Abbiamo citato l’annosa questione meridionale, che trova spazio anche in quest’analisi. Un problema gravoso che va ad aggiungersi all’assoluta mancanza di parità di genere in questo Paese. In termini statistici, la popolazione compresa tra i 25 e i 64 anni è meno istruita al Mezzogiorno, in rapporto a quella del Centro-Nord:

  • titolo secondario superiore – 39,6% dei soggetti in esame al Sud;
  • titolo terziario – 18,1% dei soggetti in esame al Sud;
  • titolo secondario superiore – media del 45% circa al Centro-Nord;
  • titolo terziario – media del 22% circa al Centro-Nord.

Un divario che avvolge uomini e donne, anche se più evidente nella popolazione femminile. È naturale chiedersi, dunque, se l’ostacolo della mancanza d’impiego sia da imputare unicamente a una minore istruzione, su base statistica. La risposta è negativa, il che evidenzia una stratificazione della problematica sociale, che ha radici ben più profonde.

Mancano opportunità e istituzioni a sostegno, il che genera una spinta all’emigrazione e, come un cane che si morde la coda, un aggravio delle condizioni generali. Tutto ciò è reso evidente dai dati Istat: “Il tasso di occupazione è più basso rispetto al resto del Paese e quello di disoccupazione più alto, anche tra chi ha un titolo di studio elevato”.

Se si parla di laureati, infatti, l’occupazione è al 76,4% rispetto all’88,3% del Nord. Il tasso di disoccupazione è invece al 6,1% rispetto al 2,4% del Nord. Ad ogni modo, è importante sottolinearlo, i vantaggi occupazionali dell’istruzione sono maggiori al Sud rispetto al resto del Paese. Ciò è evidente se si pone a confronto il mercato del lavoro per i non laureati.

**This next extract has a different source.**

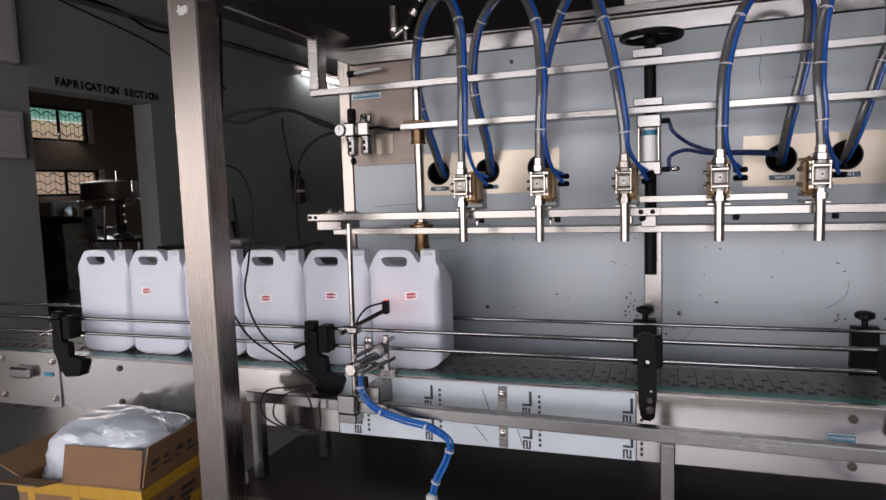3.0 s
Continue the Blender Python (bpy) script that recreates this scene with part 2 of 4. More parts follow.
tagged(part("floor", box(-24, 8, -12, 16, -0.15, 0, 0), FLOOR), "stained grey concrete workshop floor", "floor", kind="structure")
tagged(part("ceiling", box(-16, 8, -6.2, 12.3, 4.0, 4.15, 0), DARK_WALL), "dark workshop roof sheets", "ceiling", kind="structure")
# the hall's left wall runs away from the camera; a doorway in it leads to the far room
SX = -5.36
# near stretch of the left wall is toned paler than the rest
PALE = material("pale_grey_wall", (0.32, 0.315, 0.30), 0.7, 0.0, 0.1, 12, bump=0.08, blotch=1.2)
# the gap near the front is unseen, added for the side fill lamp
wall("wall_left_near", SX - 0.25, SX, -3.4, 2.68, 0, 4.0, PALE)
wall("wall_left_corner", SX - 0.25, SX, -6.0, -5.7, 0, 4.0, PALE)
wall("wall_left_over_added_gap", SX - 0.25, SX, -5.7, -3.4, 2.4, 4.0, PALE)
wall("wall_left_lintel", SX - 0.25, SX, 2.68, 4.08, 2.36, 4.0)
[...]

Numeri convincenti soprattutto per le donne con titolo terziario.

Italia-Europa, meno giovani laureati

Nel 2023 in Italia è leggermente cresciuta la quota di giovani in possesso di un titolo di studio terziario. Ci si è attestati sul 30,6%, che è però ancora ben distante dall’obiettivo europeo del 45%. Una percentuale figlia di quella che è la media in Ue: 43,1%.

Il paragone con gli altri grandi Paesi del continente evidenzia un problema interno al nostro sistema:

  • Francia – 51,9%;
  • Spagna – 52,0%;
  • Germania – 38,4%.

La quota di 25-34enni in possesso di un titolo terziario è proprio uno dei target del Quadro strategico per la cooperazione europea relativo al 2030. Qualcosa deve cambiare, ovviamente, e non soltanto negli atenei. È importante che sia viva, aggiornata e accessibile la via che conduce a un impiego. I sacrifici degli studenti devono essere ripagati in tutto il territorio nazionale.

Tra gli ostacoli si individua una scarsa disponibilità di corsi terziari a ciclo breve professionalizzanti. Proprio questi garantiscono una quota rilevante dei titoli terziari conseguiti negli altri Paesi europei (in relazione alla classe 25-34 anni).

Altro dato statistico di grande rilevanza è rappresentato dal peso che il percorso di studi dei genitori ha sui figli. In molte famiglie si genera un circolo che è difficile spezzare. Ciò soprattutto perché si ha necessità di ottenere guadagni immediati, per quanti non soddisfacenti. L’immediatezza ha la meglio sull’investimento futuro, in molti casi. Ecco cosa dicono i dati Istat:

  • famiglie con almeno un genitore laureato – 67,1% di figli 25-34enni con titolo terziario;
  • famiglie con almeno un genitore diplomato – 40,3% di figli 25-34enni con titolo terziario;
  • famiglie con almeno un genitore con titolo secondario inferiore – 12,8% di figli 25-34enni con titolo terziario.